Select, from the material below, each line with "rows" in it.
——
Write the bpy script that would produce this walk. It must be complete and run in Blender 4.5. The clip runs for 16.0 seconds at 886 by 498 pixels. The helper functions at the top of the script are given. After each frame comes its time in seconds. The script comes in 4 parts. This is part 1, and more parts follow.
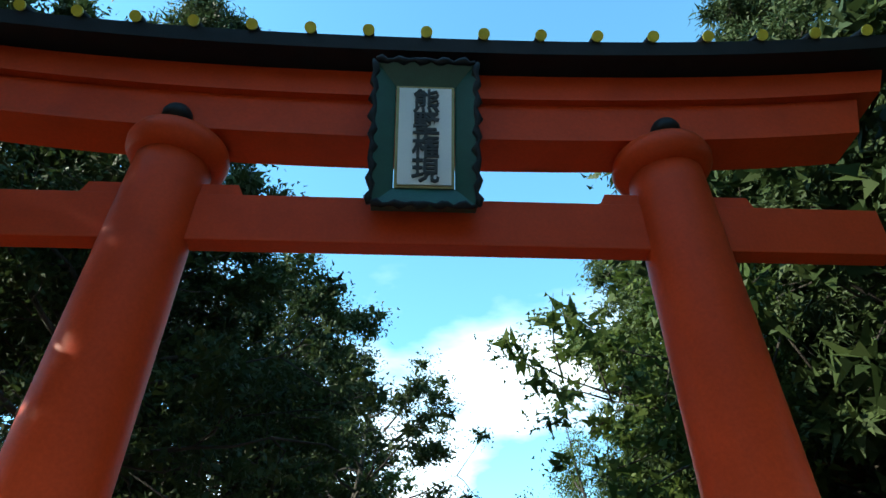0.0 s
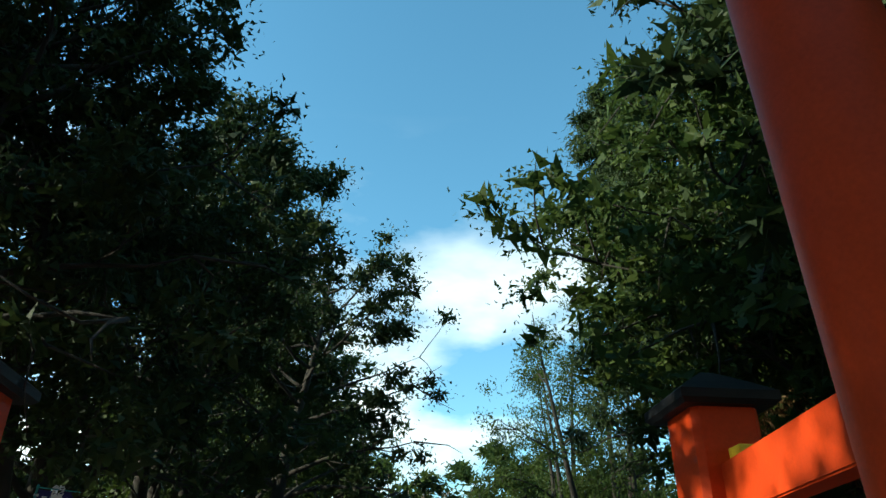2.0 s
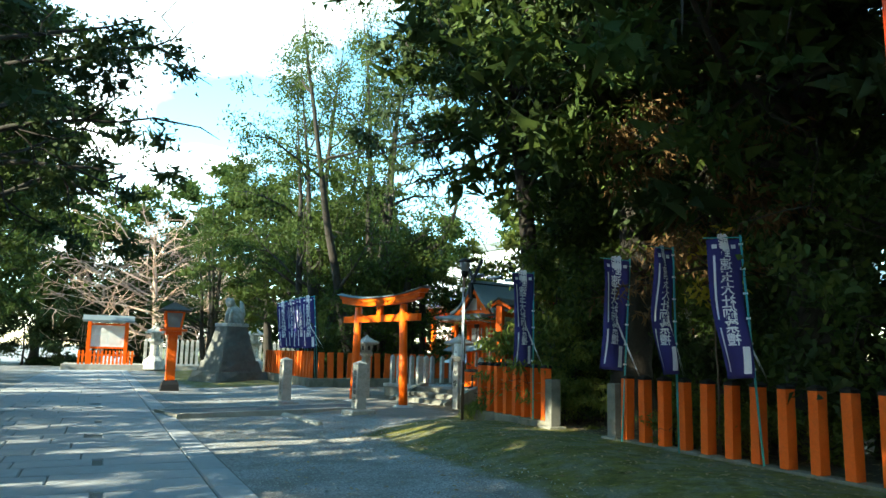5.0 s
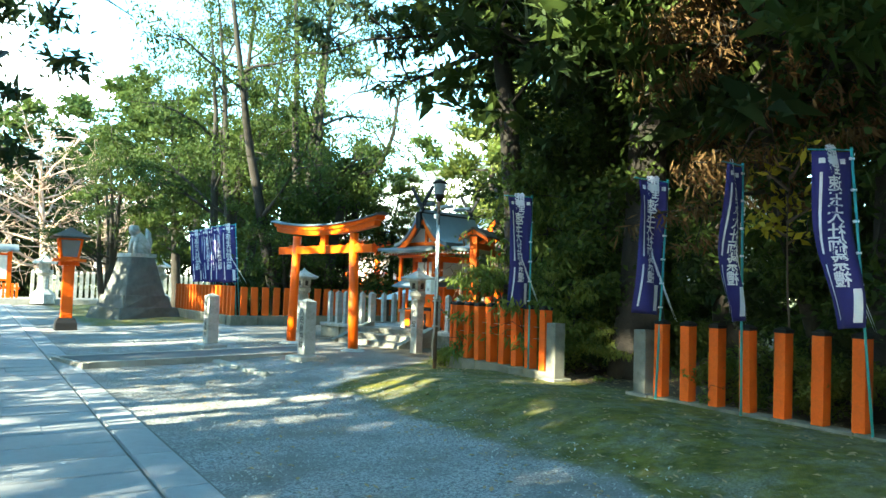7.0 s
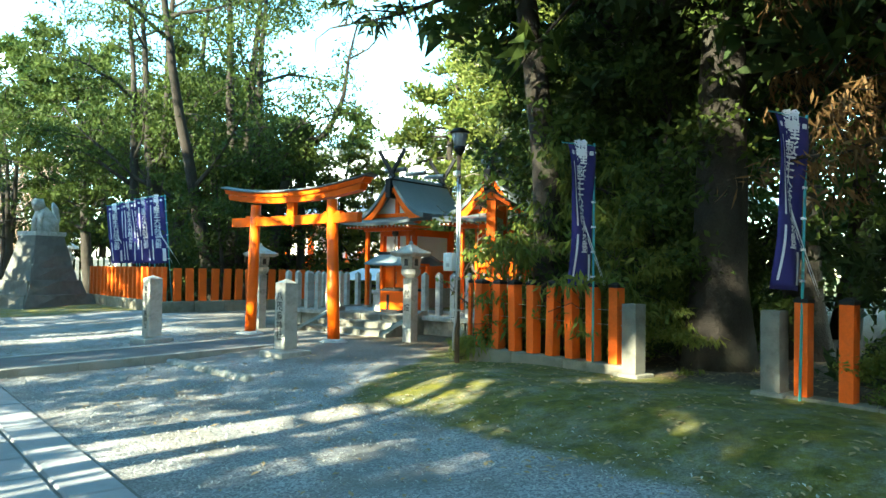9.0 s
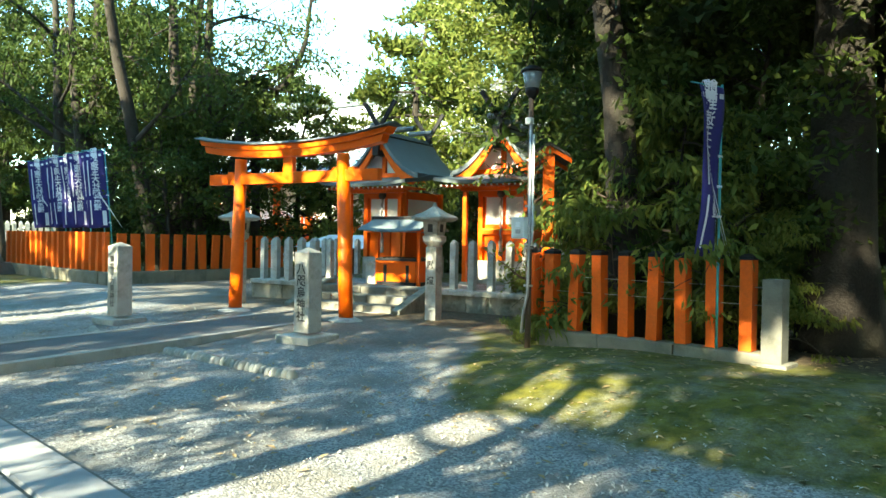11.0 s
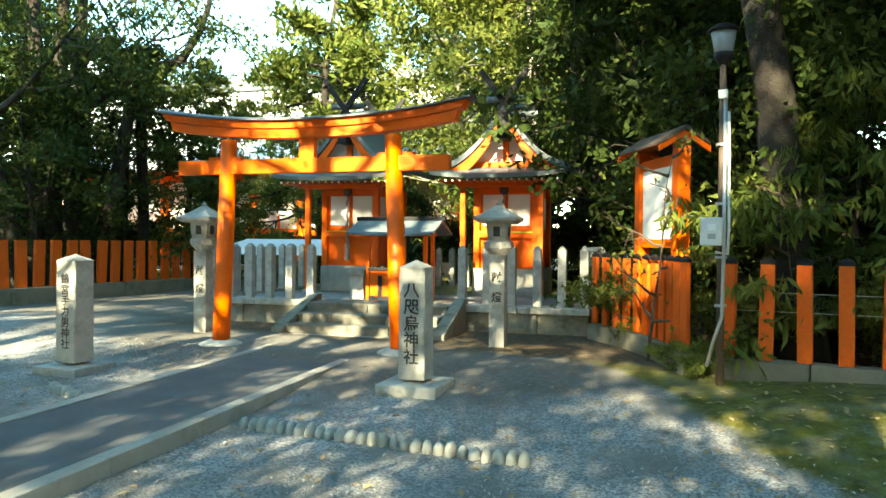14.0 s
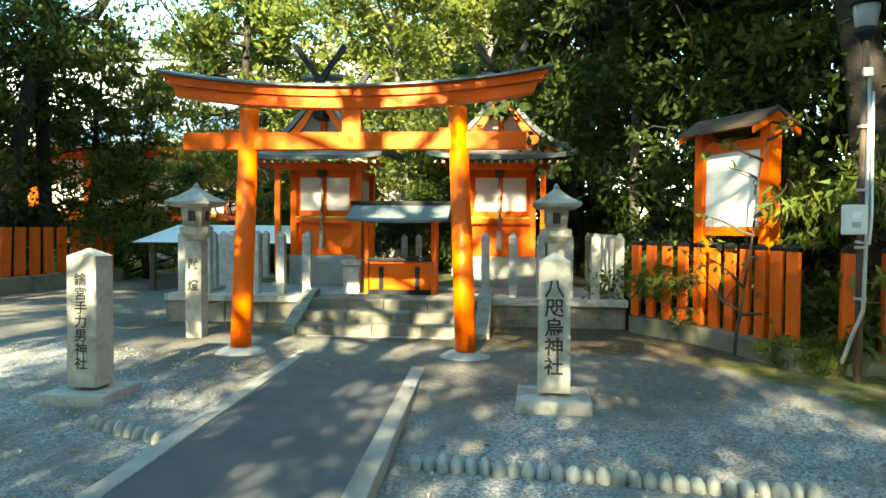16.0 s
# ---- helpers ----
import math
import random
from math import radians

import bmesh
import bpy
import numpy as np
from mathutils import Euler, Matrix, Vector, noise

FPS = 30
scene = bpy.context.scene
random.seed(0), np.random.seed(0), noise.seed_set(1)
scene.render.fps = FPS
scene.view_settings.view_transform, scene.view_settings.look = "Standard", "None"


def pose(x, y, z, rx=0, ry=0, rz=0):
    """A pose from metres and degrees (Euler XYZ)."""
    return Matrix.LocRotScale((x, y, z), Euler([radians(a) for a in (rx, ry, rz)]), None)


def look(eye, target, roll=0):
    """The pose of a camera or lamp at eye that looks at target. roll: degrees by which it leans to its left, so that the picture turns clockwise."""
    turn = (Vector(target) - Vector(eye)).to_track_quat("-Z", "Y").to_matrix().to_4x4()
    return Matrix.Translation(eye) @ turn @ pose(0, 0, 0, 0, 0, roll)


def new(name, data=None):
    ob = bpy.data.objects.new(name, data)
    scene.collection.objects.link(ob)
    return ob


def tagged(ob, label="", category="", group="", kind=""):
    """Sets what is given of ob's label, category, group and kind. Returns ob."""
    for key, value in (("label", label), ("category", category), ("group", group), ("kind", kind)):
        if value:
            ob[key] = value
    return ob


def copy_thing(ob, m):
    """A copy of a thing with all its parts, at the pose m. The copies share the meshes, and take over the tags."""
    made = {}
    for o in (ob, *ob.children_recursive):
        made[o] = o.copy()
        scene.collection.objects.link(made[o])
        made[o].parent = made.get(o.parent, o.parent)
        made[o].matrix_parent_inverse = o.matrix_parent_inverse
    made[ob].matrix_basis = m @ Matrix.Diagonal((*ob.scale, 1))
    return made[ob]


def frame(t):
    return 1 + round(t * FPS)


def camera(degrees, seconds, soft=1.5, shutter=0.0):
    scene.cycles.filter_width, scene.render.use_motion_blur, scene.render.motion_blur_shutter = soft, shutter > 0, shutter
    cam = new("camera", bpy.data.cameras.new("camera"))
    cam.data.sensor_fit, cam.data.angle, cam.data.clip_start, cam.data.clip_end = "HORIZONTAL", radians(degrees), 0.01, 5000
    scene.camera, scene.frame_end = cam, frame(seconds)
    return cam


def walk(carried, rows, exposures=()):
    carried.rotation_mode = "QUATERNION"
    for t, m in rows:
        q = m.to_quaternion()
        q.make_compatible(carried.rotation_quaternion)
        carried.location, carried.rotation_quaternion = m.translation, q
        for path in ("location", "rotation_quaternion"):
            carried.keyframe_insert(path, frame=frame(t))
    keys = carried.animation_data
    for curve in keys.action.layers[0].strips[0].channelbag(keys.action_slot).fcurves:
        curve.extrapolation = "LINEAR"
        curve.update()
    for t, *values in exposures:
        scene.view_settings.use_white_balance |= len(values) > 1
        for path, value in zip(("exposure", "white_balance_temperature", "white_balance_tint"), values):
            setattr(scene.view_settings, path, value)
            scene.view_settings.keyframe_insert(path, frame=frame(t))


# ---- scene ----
——
Output of the task:
def walk(carried, rows, exposures=()):
    for t, m in rows:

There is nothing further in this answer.